Você conhece Interlagos?
- O senhor precisa do CEP? Mais nada?
- Ele morava em Interlagos ali perto da represa. E eu ia
para a casa dele, a gente pescava lá. Gostava muito do Norberto, que era o
caseiro dela, ia pescar com a gente também. O problema do Norberto é que ele
gostava do Getúlio, o pai dele sempre votou no Getúlio, mas fora isso era um
cara bacana. E pescava bem. Pescava bem, sabia como pescar. Aí se você me
mandar o CEP eu passo para o Reinaldo.
- Quem é Reinaldo?
- Reinaldo é o rapaz que está pintando a casa que você vai
morar.
- Mas para que o pintor precis....
- Você já decidiu o que vai fazer com aquela parede
vermelha, ali no andar de baixo? A proprietária disse que você pode pintar da
cor que você quiser. Ali era o quarto da filha dela, e a gente não sabia que a
prateleira era vermelha porque tinha um armário cheio de CDs ali. Perguntei
para a proprietária e ela disse que você pode pintar de qualquer cor. Azul.
Amarelo. Marrom. Branco. Preto.
- Que bom. O senhor precisa do CEP?
- Mostarda. Verde. Lilás. Rosa. Roxo. Vermelho.
- Por que eu iria pintar de vermelho? A parede não é
vermelha?
- Sim, ela é vermelha, mas a gente não sabia por que aquele
quarto era da filha dela, e tinha uma estante de CDs. Gosta muito de música,
aquela menina. Ela lembra o gerente do banco que cuidava da minha conta quando eu
tinha uma loja de presentes, o Alfredo. Já te contei do Alfredo?
- O gerente da conta não se chamava Alaor?

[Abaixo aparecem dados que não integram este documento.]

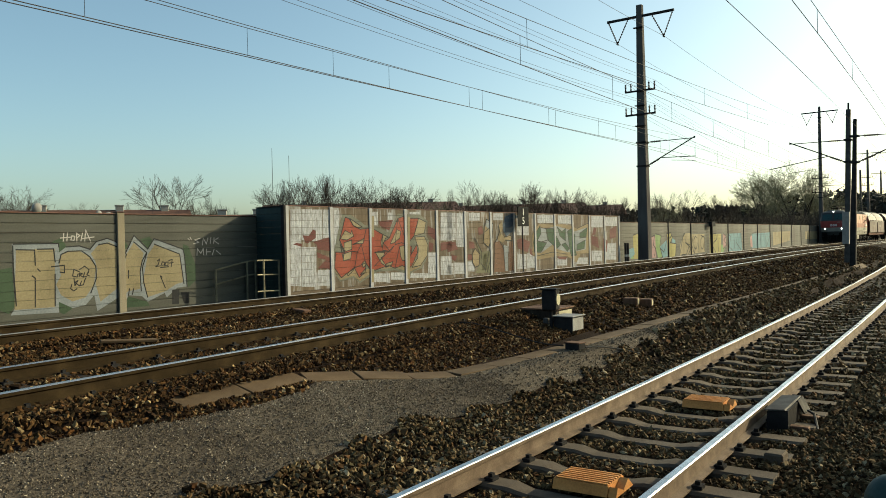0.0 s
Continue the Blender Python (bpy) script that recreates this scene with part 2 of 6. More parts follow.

- Não. O Alaor, coitado, já morreu. Aliás, o problema do
Alaor é que ele era meio grosso. Era um cara boa gente, mas rude, sabe? Ele era
meu sócio quando eu tinha uma empresa de material de construção no interior. E
o Alaor gostava muito de...
Você está tonto?
Então, imagine isso quatro ou cinco vezes por dia, todos os
dias, na semana antes do Natal. Em casa. No shopping. Na padaria. E, como
motivo para ligar, ele usava um argentino que teoricamente estava interessado
na mesma casa que a gente. A cada duas ligações, ele me ligava que “você
precisa mandar os documentos porque o argentino esteve aqui novamente” (detalhe
que já havíamos entregado todos os documentos).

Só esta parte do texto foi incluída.